%%
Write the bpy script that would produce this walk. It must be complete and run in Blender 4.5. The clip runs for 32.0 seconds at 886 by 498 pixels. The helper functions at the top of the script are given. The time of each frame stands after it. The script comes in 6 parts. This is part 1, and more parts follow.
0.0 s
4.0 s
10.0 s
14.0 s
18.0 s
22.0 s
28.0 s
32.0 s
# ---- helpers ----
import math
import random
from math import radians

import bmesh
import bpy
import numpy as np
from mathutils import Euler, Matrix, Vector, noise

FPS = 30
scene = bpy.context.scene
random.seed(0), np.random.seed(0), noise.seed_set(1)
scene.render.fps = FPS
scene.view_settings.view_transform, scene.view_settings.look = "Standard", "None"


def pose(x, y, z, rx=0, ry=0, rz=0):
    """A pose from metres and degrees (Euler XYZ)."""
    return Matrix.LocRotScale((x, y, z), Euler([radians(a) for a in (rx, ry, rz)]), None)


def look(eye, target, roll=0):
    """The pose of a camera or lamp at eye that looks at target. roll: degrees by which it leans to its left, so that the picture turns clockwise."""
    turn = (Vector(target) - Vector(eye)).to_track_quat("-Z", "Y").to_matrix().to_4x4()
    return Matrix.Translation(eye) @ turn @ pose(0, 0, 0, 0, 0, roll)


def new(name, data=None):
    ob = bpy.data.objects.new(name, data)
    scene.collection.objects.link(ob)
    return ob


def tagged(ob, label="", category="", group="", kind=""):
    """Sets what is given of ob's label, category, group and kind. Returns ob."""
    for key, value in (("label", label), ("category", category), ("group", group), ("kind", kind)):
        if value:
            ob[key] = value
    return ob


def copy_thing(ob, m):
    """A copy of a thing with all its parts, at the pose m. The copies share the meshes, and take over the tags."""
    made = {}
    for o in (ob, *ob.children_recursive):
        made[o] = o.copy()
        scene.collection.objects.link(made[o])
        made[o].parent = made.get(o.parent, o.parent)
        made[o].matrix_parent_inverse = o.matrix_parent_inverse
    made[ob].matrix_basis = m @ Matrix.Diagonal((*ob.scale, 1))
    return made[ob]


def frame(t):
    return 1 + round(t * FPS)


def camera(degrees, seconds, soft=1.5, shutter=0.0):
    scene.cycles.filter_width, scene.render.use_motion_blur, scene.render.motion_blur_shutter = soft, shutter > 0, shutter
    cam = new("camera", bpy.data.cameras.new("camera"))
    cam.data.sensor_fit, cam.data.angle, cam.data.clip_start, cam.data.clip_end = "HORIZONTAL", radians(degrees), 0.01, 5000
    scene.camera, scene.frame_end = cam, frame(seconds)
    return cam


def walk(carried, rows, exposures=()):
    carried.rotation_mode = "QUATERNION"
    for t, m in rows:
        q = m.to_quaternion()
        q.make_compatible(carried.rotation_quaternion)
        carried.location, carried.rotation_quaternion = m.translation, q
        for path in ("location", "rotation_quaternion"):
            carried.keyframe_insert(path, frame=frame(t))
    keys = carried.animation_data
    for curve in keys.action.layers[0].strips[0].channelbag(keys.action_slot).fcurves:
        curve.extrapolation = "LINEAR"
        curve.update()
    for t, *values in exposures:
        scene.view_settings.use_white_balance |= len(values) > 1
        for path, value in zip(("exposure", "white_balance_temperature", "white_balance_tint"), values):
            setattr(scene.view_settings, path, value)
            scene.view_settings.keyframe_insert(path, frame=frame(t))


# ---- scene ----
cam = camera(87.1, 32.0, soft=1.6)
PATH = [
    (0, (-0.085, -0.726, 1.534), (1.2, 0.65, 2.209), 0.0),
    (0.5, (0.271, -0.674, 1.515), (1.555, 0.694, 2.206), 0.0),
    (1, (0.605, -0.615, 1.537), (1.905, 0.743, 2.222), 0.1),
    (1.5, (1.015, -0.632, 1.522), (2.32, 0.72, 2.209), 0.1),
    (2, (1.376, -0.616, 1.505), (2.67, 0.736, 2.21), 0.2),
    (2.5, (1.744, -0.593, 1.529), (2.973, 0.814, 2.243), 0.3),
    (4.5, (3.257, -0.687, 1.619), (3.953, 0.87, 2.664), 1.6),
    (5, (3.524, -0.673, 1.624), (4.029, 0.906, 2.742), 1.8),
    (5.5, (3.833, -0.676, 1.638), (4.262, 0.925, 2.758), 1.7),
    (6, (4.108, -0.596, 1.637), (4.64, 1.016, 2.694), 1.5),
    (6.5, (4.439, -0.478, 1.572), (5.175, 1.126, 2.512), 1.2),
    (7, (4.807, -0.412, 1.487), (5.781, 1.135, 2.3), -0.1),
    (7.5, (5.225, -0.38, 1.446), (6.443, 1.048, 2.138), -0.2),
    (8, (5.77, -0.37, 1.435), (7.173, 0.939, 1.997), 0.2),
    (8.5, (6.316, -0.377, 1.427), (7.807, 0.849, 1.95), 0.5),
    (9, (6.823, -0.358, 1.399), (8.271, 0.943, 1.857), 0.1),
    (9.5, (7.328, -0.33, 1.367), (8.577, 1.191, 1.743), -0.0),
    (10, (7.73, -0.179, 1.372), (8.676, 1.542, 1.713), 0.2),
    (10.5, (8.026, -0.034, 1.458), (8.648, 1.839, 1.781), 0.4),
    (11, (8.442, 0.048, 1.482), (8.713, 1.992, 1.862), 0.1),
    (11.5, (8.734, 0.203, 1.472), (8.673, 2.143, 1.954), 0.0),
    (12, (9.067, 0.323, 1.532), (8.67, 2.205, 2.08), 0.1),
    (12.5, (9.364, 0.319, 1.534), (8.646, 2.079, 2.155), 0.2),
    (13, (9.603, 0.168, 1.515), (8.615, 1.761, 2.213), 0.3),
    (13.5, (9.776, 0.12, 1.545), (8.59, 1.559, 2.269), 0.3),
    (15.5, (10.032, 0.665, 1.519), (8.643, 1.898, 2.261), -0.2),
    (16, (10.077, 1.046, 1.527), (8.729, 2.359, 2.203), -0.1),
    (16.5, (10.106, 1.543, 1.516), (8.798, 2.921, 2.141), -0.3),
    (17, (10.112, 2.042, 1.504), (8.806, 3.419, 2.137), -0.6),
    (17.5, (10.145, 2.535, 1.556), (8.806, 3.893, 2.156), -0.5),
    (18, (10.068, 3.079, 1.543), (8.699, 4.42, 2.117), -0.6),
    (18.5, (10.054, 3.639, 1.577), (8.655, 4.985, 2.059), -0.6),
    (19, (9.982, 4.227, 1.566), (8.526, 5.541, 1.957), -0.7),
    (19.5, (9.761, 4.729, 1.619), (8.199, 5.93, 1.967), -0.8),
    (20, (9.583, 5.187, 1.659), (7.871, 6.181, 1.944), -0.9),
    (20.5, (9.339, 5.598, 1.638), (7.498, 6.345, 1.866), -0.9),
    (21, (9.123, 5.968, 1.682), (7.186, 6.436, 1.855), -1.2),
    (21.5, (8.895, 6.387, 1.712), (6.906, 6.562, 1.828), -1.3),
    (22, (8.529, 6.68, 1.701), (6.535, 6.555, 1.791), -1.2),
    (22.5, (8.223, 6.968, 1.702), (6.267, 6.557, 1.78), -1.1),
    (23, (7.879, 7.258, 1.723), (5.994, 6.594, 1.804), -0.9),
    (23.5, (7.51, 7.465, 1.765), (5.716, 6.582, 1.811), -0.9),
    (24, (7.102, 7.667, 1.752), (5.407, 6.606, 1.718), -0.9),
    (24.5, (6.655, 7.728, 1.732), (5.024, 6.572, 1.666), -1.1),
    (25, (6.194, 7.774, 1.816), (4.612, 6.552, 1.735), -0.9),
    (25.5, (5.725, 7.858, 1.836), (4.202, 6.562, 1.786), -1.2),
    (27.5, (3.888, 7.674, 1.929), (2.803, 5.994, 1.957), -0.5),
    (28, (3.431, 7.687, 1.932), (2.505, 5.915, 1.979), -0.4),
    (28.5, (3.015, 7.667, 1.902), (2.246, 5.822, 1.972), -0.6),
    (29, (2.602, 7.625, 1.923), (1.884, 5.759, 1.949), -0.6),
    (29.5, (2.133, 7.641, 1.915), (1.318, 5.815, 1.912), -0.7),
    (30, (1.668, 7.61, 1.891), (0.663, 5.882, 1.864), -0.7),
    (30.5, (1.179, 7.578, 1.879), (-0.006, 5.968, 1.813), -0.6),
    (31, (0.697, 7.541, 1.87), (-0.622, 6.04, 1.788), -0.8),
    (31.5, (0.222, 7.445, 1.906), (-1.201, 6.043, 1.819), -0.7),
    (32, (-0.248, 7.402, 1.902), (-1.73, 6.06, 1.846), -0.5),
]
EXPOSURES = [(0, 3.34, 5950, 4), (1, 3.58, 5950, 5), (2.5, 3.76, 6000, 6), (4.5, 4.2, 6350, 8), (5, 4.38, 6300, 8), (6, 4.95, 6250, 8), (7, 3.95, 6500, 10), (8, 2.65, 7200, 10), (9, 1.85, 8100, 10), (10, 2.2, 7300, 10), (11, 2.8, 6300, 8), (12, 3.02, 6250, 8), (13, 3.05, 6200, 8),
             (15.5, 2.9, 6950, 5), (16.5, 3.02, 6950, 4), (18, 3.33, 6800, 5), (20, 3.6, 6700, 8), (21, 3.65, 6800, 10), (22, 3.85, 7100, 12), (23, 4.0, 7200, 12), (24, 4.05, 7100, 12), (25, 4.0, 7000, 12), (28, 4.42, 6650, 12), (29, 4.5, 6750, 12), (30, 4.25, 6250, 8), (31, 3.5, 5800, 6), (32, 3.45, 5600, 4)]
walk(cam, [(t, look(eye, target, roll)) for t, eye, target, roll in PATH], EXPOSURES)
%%
What is required: Each line in the listing above that contains "location" should be copied.

Problem solution:
        carried.location, carried.rotation_quaternion = m.translation, q
        for path in ("location", "rotation_quaternion"):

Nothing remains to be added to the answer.